■ WHAT YOU ARE ASKED TO DO: Copy out each line exactly; pictures stay out of the copy.

■ COLLECTED MATERIAL:
————

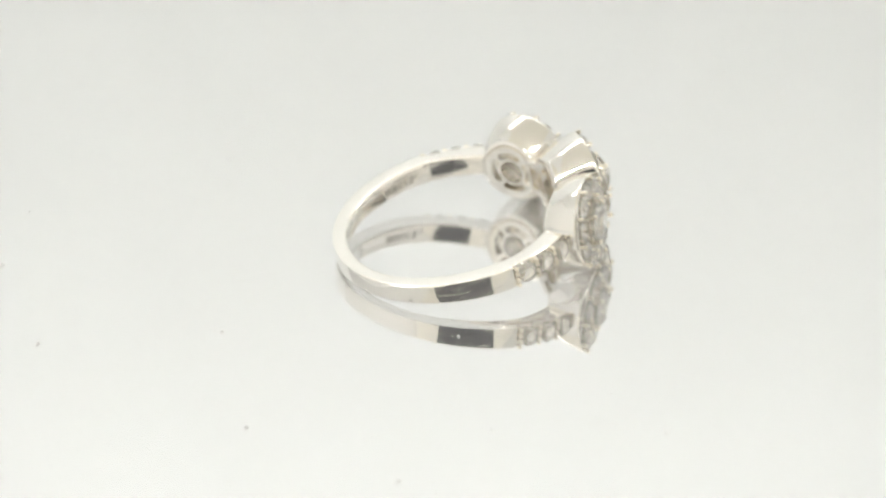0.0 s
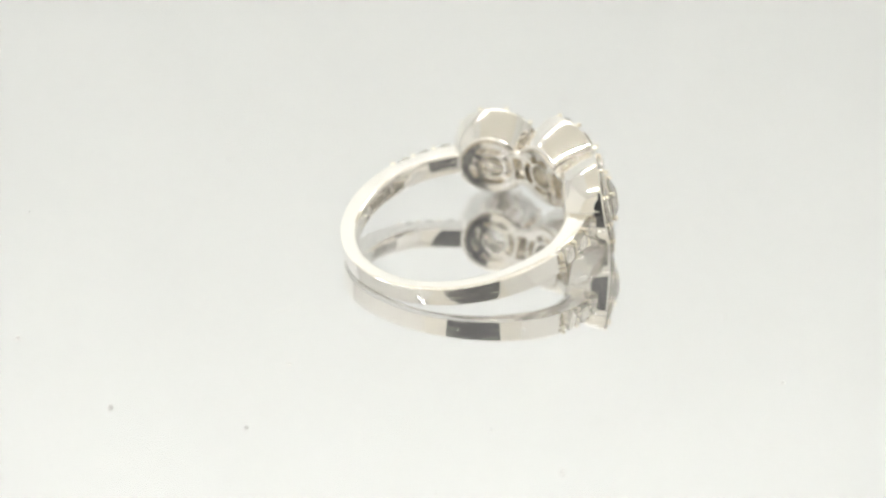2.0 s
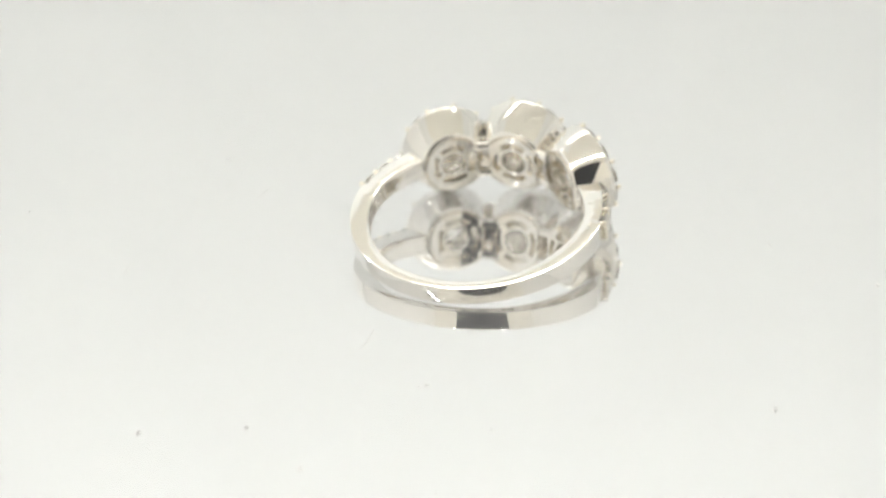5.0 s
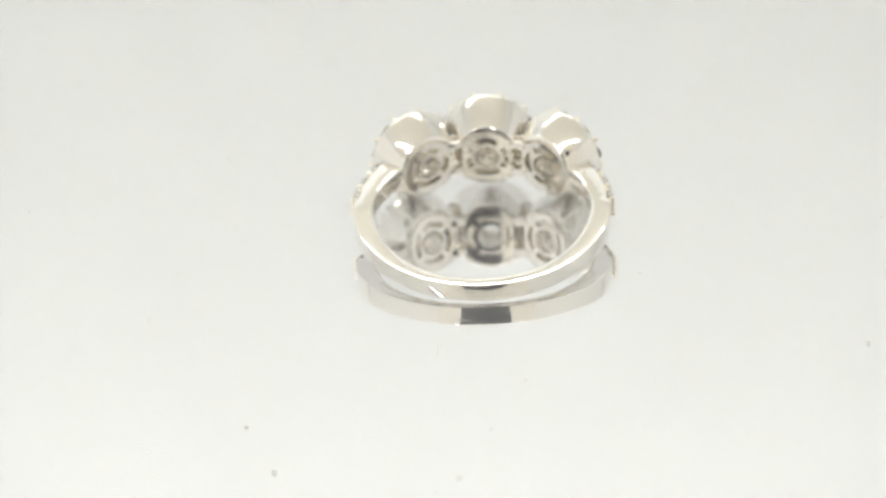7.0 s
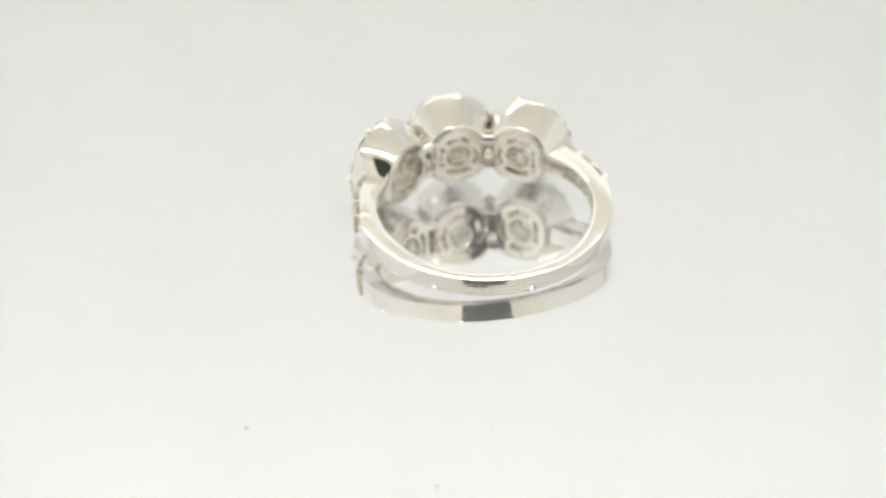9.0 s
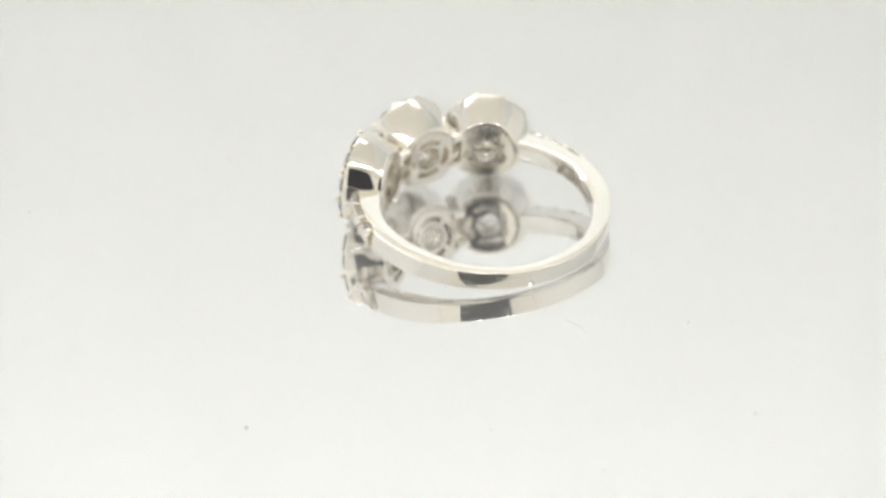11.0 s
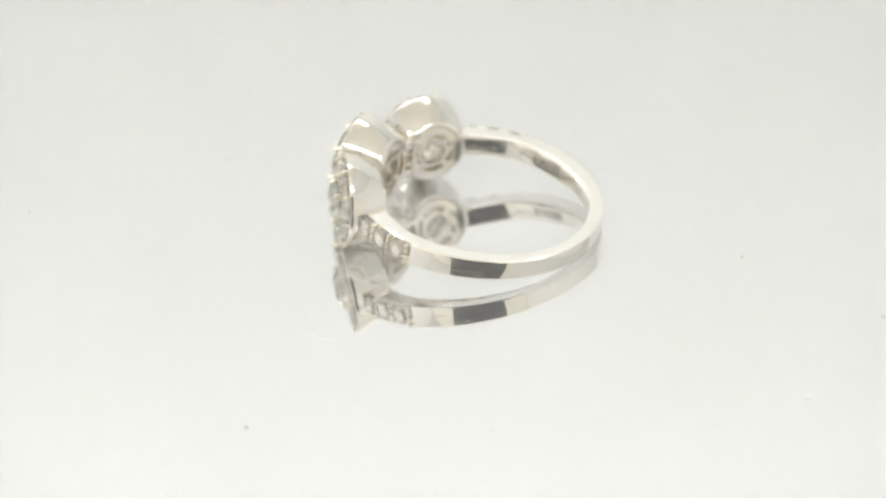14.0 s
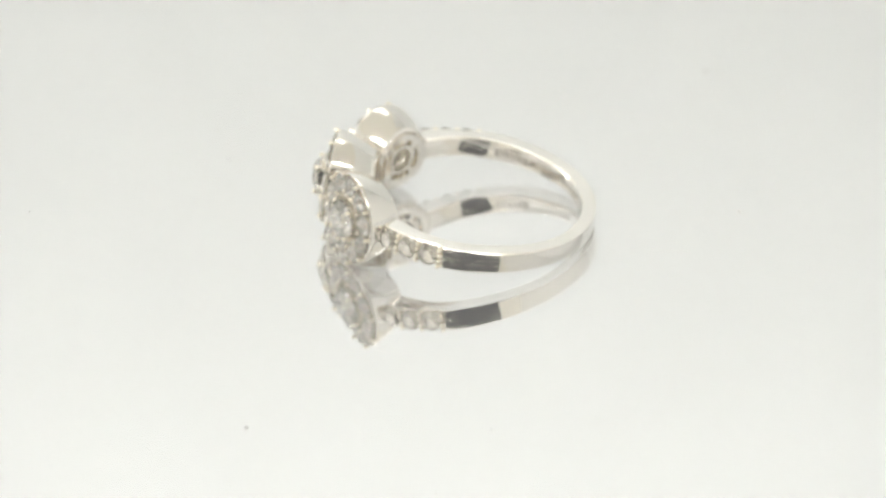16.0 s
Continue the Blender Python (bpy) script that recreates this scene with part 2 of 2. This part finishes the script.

————

■ THE SOLUTION:
0.0 s
2.0 s
5.0 s
7.0 s
9.0 s
11.0 s
14.0 s
16.0 s
Continue the Blender Python (bpy) script that recreates this scene with part 2 of 2. This part finishes the script.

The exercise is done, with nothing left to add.